Dive Brief:
- Australia's Fastbrick Robotics is showing off its Hadrian 105 automated bricklayer, which the company said can lay 225 bricks per hour, resulting in a finished shell in a quarter of the time it would take a human to build one, according to 3DPrint.com.
- Using a CAD model, the bricklayer places courses of bricks, including cutting and routing, via laser guide. A recent time-lapse video of the robot has drawn major internet attention, as it currently has more than 200,000 views on YouTube.
- Fastbrick said its next model, Hadrian X, is truck-mounted and will be able to lay 1,000 bricks per hour.
Dive Insight:
According to Fastbrick, Hadrian X will deliver the added convenience of transporting all the brick materials to the job site. Construction Dive first reported on Fastbrick's Hadrian line of robotic bricklayers last year. At the time, Fastbrick CEO Mike Pivac told Gizmag that inventions like his could help alleviate the shortage of skilled construction workers.

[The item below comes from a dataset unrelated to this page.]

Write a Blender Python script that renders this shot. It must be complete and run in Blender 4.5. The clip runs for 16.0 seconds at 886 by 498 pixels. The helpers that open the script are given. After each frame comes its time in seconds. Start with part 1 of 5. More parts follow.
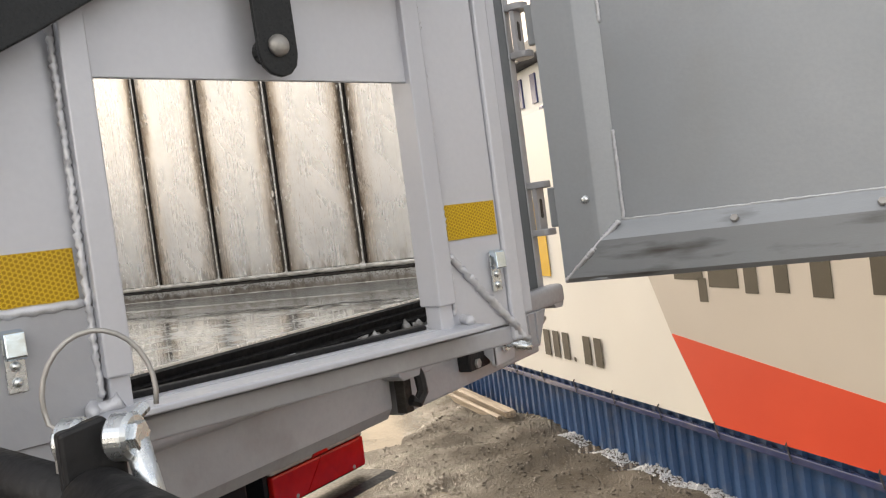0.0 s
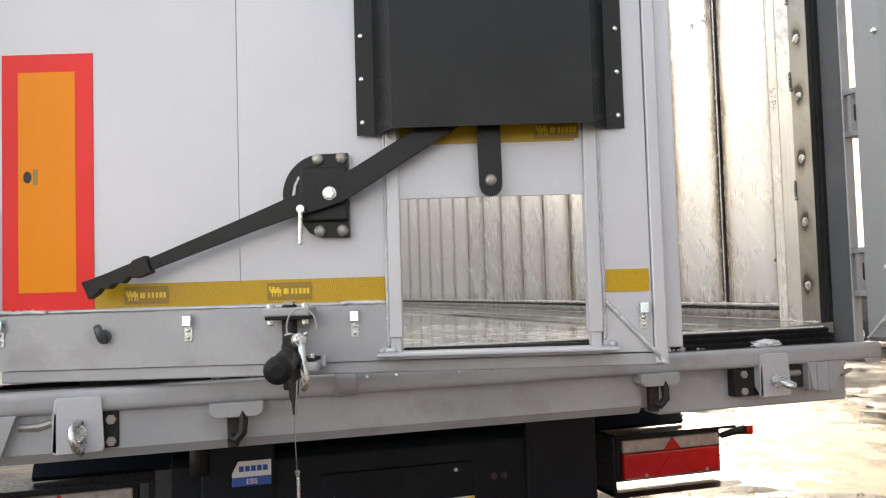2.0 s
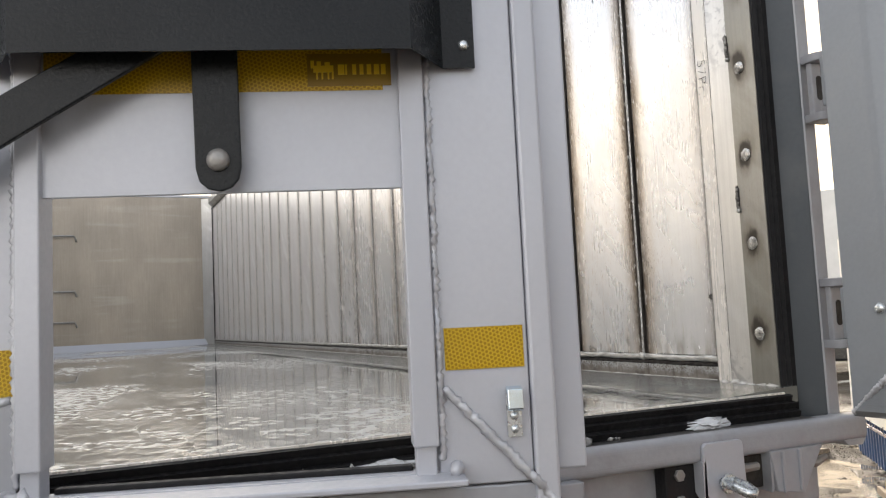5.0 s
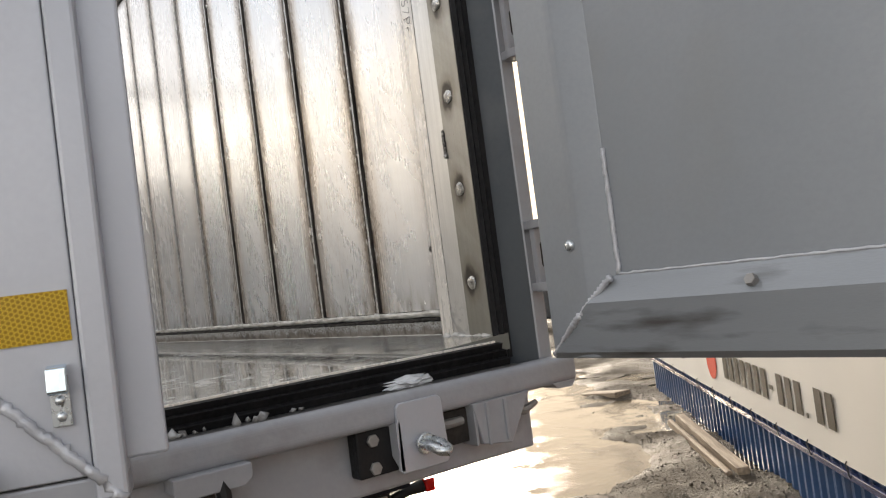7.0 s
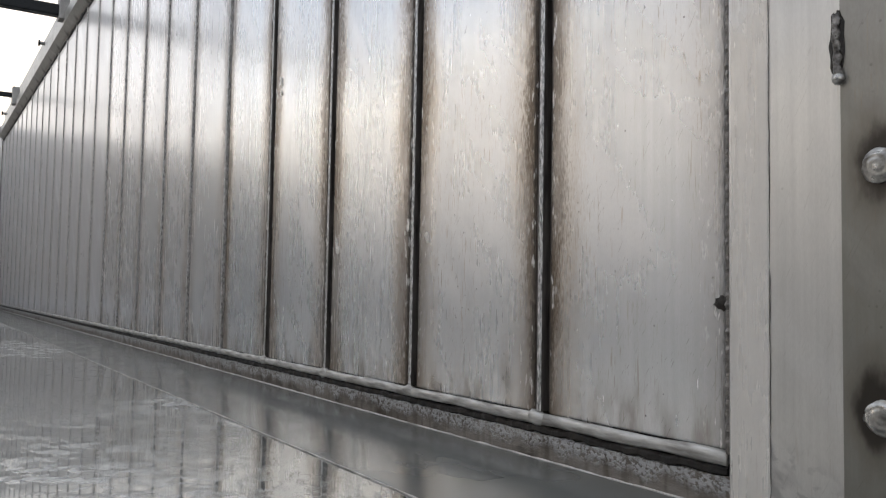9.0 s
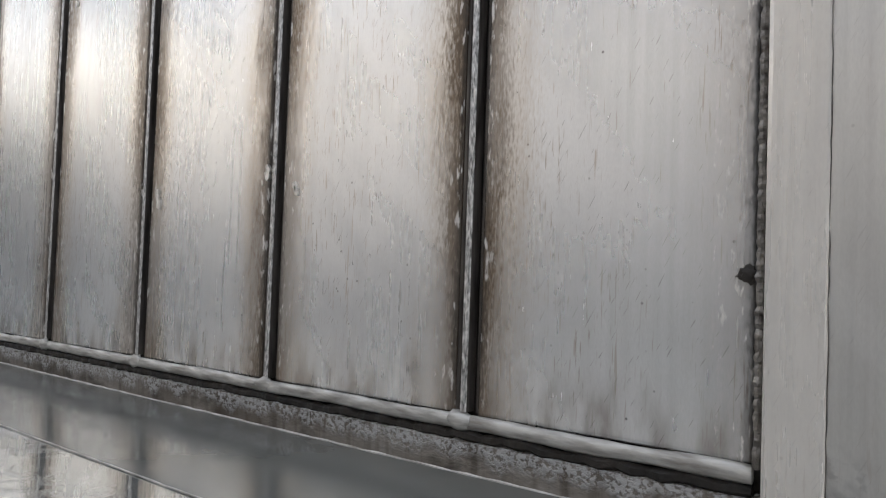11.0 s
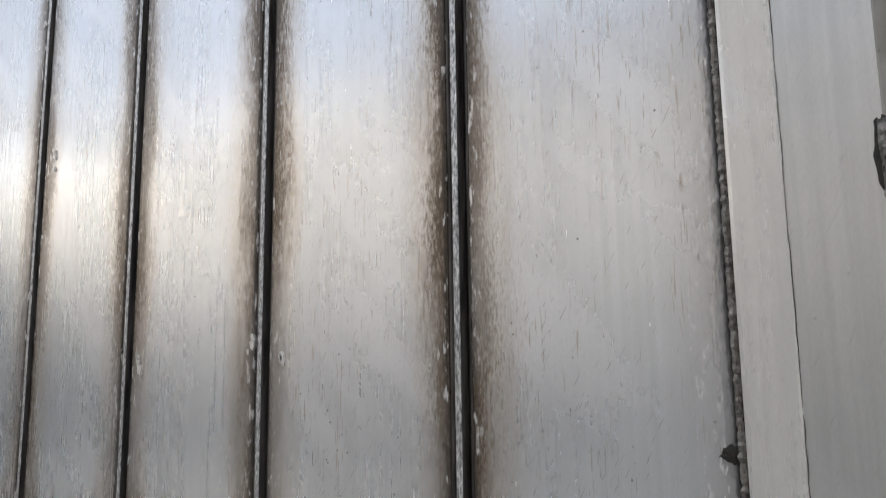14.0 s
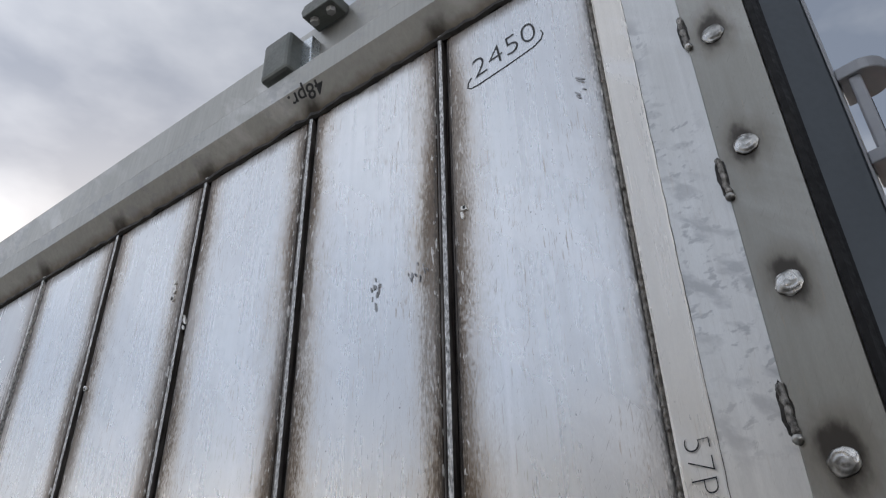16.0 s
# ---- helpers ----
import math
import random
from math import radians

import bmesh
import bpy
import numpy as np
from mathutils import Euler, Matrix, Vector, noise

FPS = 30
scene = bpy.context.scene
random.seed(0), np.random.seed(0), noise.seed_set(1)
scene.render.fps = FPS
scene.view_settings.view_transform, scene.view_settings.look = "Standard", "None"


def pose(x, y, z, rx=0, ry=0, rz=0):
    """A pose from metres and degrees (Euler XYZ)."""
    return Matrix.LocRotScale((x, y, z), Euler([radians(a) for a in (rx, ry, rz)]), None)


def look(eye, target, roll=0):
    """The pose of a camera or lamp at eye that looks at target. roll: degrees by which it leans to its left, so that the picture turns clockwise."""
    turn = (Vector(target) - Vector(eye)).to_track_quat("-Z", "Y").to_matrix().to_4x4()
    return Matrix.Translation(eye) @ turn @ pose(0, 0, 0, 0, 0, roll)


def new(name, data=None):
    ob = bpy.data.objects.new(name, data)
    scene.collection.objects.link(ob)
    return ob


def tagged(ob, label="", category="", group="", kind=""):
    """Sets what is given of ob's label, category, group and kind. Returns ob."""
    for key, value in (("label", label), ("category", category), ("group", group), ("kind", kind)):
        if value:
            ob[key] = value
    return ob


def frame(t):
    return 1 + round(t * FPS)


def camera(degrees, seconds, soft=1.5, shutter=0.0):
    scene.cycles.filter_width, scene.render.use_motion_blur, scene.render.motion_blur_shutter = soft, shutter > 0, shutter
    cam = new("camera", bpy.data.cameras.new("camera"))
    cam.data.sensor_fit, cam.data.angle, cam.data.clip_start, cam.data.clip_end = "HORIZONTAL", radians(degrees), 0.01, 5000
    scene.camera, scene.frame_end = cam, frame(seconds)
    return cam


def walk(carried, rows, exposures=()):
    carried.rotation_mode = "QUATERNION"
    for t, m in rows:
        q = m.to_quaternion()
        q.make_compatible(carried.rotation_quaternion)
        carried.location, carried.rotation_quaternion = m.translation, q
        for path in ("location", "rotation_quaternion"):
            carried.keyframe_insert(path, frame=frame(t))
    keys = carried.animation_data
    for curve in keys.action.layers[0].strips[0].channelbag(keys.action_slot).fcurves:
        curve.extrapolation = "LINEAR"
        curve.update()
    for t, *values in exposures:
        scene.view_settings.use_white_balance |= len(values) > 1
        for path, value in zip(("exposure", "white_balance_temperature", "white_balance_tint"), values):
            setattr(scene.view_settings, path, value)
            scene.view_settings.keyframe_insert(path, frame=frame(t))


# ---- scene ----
cam = camera(57.2, 16.0, soft=1.2)

PATH = [
    (0, (-0.668, -0.946, 1.531), (1.022, 0.122, 1.473), -7.5),
    (0.5, (-0.617, -1.200, 1.519), (0.745, 0.263, 1.600), -3.6),
    (1, (-0.515, -1.434, 1.524), (0.458, 0.303, 1.712), 1.5),
    (1.5, (-0.490, -1.722, 1.503), (0.213, 0.146, 1.624), -0.1),
    (2, (-0.594, -1.926, 1.526), (0.005, -0.021, 1.624), -1.7),
    (2.5, (-0.685, -2.026, 1.548), (-0.143, -0.110, 1.737), -1.6),
    (3, (-0.703, -2.022, 1.543), (-0.192, -0.104, 1.792), -0.7),
    (5.5, (-0.050, -1.139, 1.573), (0.876, 0.630, 1.689), -4.1),
    (6, (-0.055, -1.174, 1.559), (0.975, 0.538, 1.629), -5.7),
    (6.5, (0.078, -1.230, 1.535), (1.175, 0.440, 1.617), -7.2),
    (7, (0.193, -1.234, 1.523), (1.350, 0.396, 1.590), -7.4),
    (7.5, (0.276, -1.053, 1.525), (1.314, 0.654, 1.630), -6.8),
    (8, (0.409, -0.823, 1.547), (1.224, 0.993, 1.742), -3.8),
    (8.5, (0.529, -0.549, 1.565), (1.319, 1.280, 1.740), -0.7),
    (9, (0.577, -0.242, 1.591), (1.667, 1.431, 1.703), 1.0),
    (9.5, (0.644, -0.073, 1.556), (1.932, 1.454, 1.662), 3.6),
    (12, (0.592, 0.043, 1.591), (2.140, 1.307, 1.661), 0.4),
    (12.5, (0.574, 0.042, 1.594), (2.118, 1.310, 1.687), 0.0),
    (13, (0.569, 0.038, 1.598), (2.113, 1.304, 1.705), 0.1),
    (13.5, (0.560, 0.035, 1.600), (2.125, 1.273, 1.741), 0.1),
    (14, (0.574, 0.031, 1.647), (2.121, 1.257, 1.968), -0.8),
    (14.5, (0.544, 0.020, 1.737), (2.052, 1.184, 2.347), -1.6),
    (15, (0.506, 0.011, 1.793), (1.955, 1.126, 2.603), -1.4),
    (15.5, (0.485, -0.003, 1.825), (1.860, 1.053, 2.824), -0.7),
    (16, (0.456, -0.034, 1.850), (1.784, 0.946, 2.980), -1.4),
]
walk(cam, [(t, look(eye, target, roll)) for t, eye, target, roll in PATH],
     exposures=[(0, 0.97, 7250, 10), (0.5, 1.05, 7150, 10), (1.0, 0.95, 7000, 10), (1.5, 0.95, 7150, 10), (2, 1.15, 7100, 10), (2.5, 0.92, 7200, 10), (3, 0.84, 7200, 10), (5.5, 0.80, 6850, 10), (6.0, 0.64, 6850, 10), (6.5, 0.48, 6900, 10), (7.5, 0.58, 7000, 10), (8, 0.42, 6650, 10), (8.5, 0.28, 6350, 10), (9.0, 0.2, 6450, 10), (9.5, 0.22, 6500, 10), (12.5, 0.36, 6400, 10), (14, 0.34, 6400, 10), (15, 0.18, 6450, 10), (15.5, 0.0, 6350, 10), (16, -0.17, 6270, 10)])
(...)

While the company tags its bricklayers as 3-D because of their additive qualities, the technology is not one people usually associate with the latest line of 3-D-printing advancements, as the bricklayers aren't actually creating the brick or extruding any material used in the placement process. This is unlike homebuilding 3-D printers such as BAM Group's freeform "3D Builder," which can navigate a job site on its own and uses different print-head assemblies to print concrete and stone structures.
Another freeform 3-D process comes from Tennessee's Branch Technology, which has developed a cellular fabrication system called "C-Fab." The company uses robotics to cover scaffolding forms with spray foam concrete and stucco, turning them into walls. Branch recently announced the winner of its first design challenge, which involved designing a single-family home that will utilize the C-Fab technology during construction.
It's taken a while for 3-D-printing to begin to fulfill its promise, but the industry is finally starting to see some real-life, practical applications backing up the hype. Dubai offers up a prime example of this shift with the first 3-D-printed office building in the world. It took builders only 17 days to 3-D print the 2,000-square-foot building, which also includes 3-D-printed furniture. The builders used a 20-foot high, 120-foot long and 40-foot wide 3-D printer with a robotic arm to place reinforced concrete, glass-fiber-reinforced gypsum and fiber-reinforced plastic. The office building was the country's first completed project after announcing that 25% of all the city's buildings will be 3-D-printed by 2030.